Rumpus: What’s that essay about?
Orange: It details a trip that I took to Honolulu in 2011 to attend the annual conference of the American Psychiatric Association and try to get some perspective on the writing of the new DSM-V manual.
Rumpus: I think about you and I think of The White Album. When Didion writes, “We tell ourselves stories in order to live,” that could be you writing that.
Rumpus: You could easily have written that essay.
Orange: Oh my god.
Rumpus: It just feels like within your wheelhouse.
Orange: You’re not necessarily aware of all the ways you’ve been influenced. Reading David Foster Wallace, I always have that sense of having been influenced indirectly. Somehow he seeped into the atmosphere and I didn’t necessarily have to read everything that he had written to completely absorb and be affected by it.
Rumpus: But you were really into him.
Rumpus: Not just the writing but also the way of being a little bit. Like I remember we were talking about his interview with Charlie Rose. I don’t remember what you said.
Orange: I don’t remember what I said, either.
Rumpus: But you weren’t just thinking about his writing, you were thinking about how he was wrestling with himself and you related to that.
Orange: He had some exchange with Charlie Rose where Wallace says, “I don’t want to look like a blah blah blah,” and Charlie Rose gets exasperated and says, “Just don’t worry about what you look like!” And Wallace says, “Well there’s nothing that stimulates your What Do I Look Like gland like being on television.” It was such a crazy thing for Charlie Rose to say: “Oh David, you child, don’t worry about what people are going to think of you while they’re watching you on television.” As though we’re all supposed to be born to be on television and have interviews with Charlie Rose. Which I guess we are. But for someone like Wallace, it must have been torture.
6. The Part About Closure
Rumpus: Do you worry at all with this book you’re going to be more out there than you’ve been before?
Orange: Yeah. Don’t you worry about that? With books? You like that, though. I have a conflicting thing of where I like it and I don’t like it. Speaking of David Foster Wallace, those are the things that I related to the most in his biography. This idea that there was a part of him, like a reading he did at a Harper’s event, where he absolutely dreads it up until the moment he does it, but then he loves the reception that he gets, and then he goes back to hating it. I feel like I’m very much like that. It’s like you want attention but you don’t want attention. You want it on your own terms but you sort of forge ahead anyway. It makes me nervous, but I can’t stop doing it.

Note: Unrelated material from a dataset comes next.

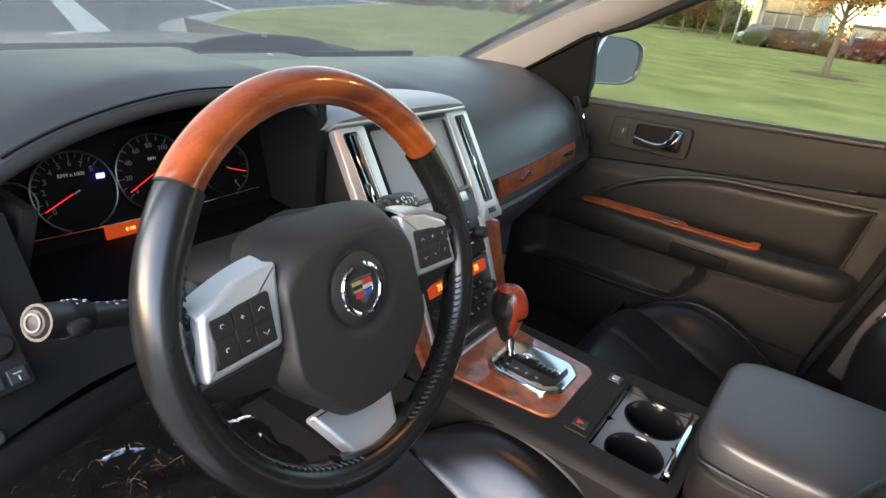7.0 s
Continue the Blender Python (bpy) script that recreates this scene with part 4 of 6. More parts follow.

Rumpus: But the essays are so personal, and you write a lot of stuff that’s not that personal. So I just imagine that would be a different feeling.
Orange: You mean I write reviews and stuff and those are less personal? The first thing I ever published was very personal in the way I think you mean. The last essay is kind of about that, this impulse. And the idea that I want to control it or make it useful somehow. It doesn’t feel like a bad impulse necessarily.
Orange: I know. I think my parents would like an answer. I don’t have one.
Rumpus: I wanted to talk more about the individual essays but now I feel like we have an interesting interview. What did I miss?
Orange: I don’t know. I don’t feel like I said anything very good.